The former enables the multiplication of an affine matrix by a scalar without changing the bottom row of 1s, so if your project goes metric, you can change the units of a data matrix without destroying its membership in the affine class of matrices.

Finally, VEC.H (available at http://www .cuj.com/code/) is the code for several vector functions and operators. There are two categories, unprotected VECs and safe VECs, where the former relies on the caller to check for errors in dimensional compatibility and the latter does its own checking. Some of the matrix operators throw an exception on these same errors, so there's no point in checking them again and again in a loop that calls the vector function repeatedly, hence the former group. The safe group is there for vector algebra that's independent of the matrix stuff.

The Test

The Matrix class in [2] was chosen as a standard for comparison because I was originally going to use it in the Critter project, but the Copy function makes it easy to replace it with another class. Measurements of execution time were made after compiling a release version of MainTest.cpp with Visual C++ 6.0 and run on a 1-GHz PC with Windows ME. (Listing 2 shows MatDefs.h.) Initially, the time for running each operation a large number of times was measured, after which I selected iteration numbers that ran each operation repeatedly for a period in the range of 6 to 10 seconds and divided that time by the number of iterations to get the time per operation.

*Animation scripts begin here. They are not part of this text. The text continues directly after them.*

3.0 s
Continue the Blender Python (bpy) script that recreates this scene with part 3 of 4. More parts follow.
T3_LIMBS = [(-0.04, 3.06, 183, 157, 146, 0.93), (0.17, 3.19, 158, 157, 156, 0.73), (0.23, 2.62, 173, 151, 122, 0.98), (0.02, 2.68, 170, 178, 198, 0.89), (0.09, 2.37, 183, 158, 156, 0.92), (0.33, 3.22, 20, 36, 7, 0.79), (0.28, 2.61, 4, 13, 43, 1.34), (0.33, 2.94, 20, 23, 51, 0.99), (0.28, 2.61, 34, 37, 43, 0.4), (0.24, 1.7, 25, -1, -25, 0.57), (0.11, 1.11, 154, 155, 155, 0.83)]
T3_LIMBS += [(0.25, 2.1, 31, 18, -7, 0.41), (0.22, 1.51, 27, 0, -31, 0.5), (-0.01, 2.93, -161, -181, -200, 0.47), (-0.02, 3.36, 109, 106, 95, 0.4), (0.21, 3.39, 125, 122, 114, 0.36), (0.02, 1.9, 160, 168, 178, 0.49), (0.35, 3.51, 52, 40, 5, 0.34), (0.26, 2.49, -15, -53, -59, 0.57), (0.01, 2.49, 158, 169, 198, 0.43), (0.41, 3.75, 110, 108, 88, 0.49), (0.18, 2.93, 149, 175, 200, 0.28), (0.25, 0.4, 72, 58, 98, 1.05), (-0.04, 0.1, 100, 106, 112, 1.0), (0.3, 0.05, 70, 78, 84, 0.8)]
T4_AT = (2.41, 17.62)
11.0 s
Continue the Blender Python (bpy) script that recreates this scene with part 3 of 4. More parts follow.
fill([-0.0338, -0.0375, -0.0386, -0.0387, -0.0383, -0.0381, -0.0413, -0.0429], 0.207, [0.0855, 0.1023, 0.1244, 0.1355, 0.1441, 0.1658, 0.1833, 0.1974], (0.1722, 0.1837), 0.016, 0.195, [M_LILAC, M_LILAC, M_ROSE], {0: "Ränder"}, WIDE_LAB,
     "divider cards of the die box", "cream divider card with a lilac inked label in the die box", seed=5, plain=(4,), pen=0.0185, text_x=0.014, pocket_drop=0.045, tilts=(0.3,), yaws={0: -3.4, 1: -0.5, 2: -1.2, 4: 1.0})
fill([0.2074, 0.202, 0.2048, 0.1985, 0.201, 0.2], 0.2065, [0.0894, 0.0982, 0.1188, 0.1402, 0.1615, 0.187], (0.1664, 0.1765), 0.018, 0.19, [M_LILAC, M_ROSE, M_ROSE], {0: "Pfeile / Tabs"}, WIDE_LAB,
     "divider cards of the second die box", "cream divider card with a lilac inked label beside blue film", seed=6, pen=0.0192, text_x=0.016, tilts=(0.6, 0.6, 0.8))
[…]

The time to run the iteration loop itself was also measured at the beginning, middle, and end of the sequence of tests for two reasons:

The other measurements include this loop time, which should be subtracted from them.
I wanted assurance that the system was stable—that the loop times did not change during the test.

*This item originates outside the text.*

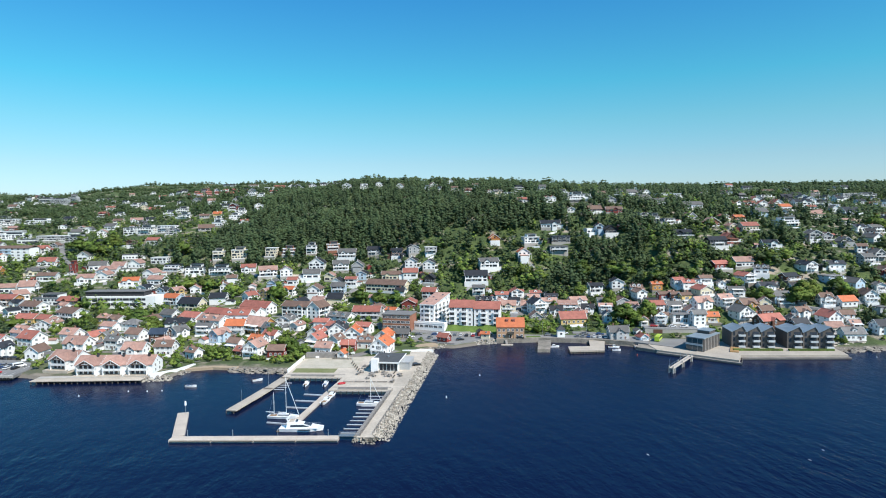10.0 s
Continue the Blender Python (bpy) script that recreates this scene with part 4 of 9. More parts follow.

The latter may seem unnecessary, but when the tests were run with the compiler optimized for speed, the loop times varied by 50 percent, so the final tests were made without optimization.

Results

The numbers in the Matrix and ColMat columns of Table 1 are the execution times in microseconds for the operations in the second column. They are averages of three sets of measurements obtained by running the test in MainTest.cpp three separate times. The root-mean-squared errors range from 0.00 to 0.42 percent. The Return column indicates whether the operation returns by value or by reference. In row 17, the notation val/ref indicates that the Matrix class returns columns by value while ColMat returns them by reference. A "yes" in the member column means that the operator is a member of its class. Numbers in the Ratio column are the ratio of Matrix Op time to ColMat Op time, so large numbers indicate that the ColMat class is faster. Ratio values in rows 18, 19, and 20 are for comparisons with their member operator counterparts in rows 12, 13, and 14. The ratio, 4.08 (row 11), is for a comparison with the operation in row 10; that is, without a *= operator for matrices, you have to use the operation in row 10, which is slower by a factor of 4.08. The Process operation in the last row is for the equivalent of the operation in row 10 (or 11) plus operations for updating values in the transformation matrix, as implemented in the last two tests of MainTest.cpp. The ratio in this case shows that Critter's feature coordinates can be updated 3.3 times faster with polarized affine matrices than with a more conventional class. The time per empty (that is, without an operation) iteration loop was also measured at 0.005 microseconds per iteration. The entries in the table have not been corrected for this time.

Conclusion

As indicated by rows 1 and 2, the construction of two containers of vectors-of-vectors takes much more time, which explains why the polarized matrix operators that require temporaries (return by value) are slower than their Matrix counterparts. On the other hand, this is the same reason that ColMat *= RowMat is faster than dat=mat*dat by a factor of 4.1. In the final analysis, the value of using polarized matrices with dual containers of vector-of-vectors depends on which operations are used most frequently in your project.

References

[1] Gonzalez, Rafael C. and Richard E. Woods. Digital Image Processing, Addison-Wesley, 1992.
[2] Schulist, Stephen. "A Simple Matrix Class," C/C++ Users Journal, June 1996.
[3] Stroustrup, Bjarne. C++ Programming Language, Third Edition, Addison-Wesley, 1997.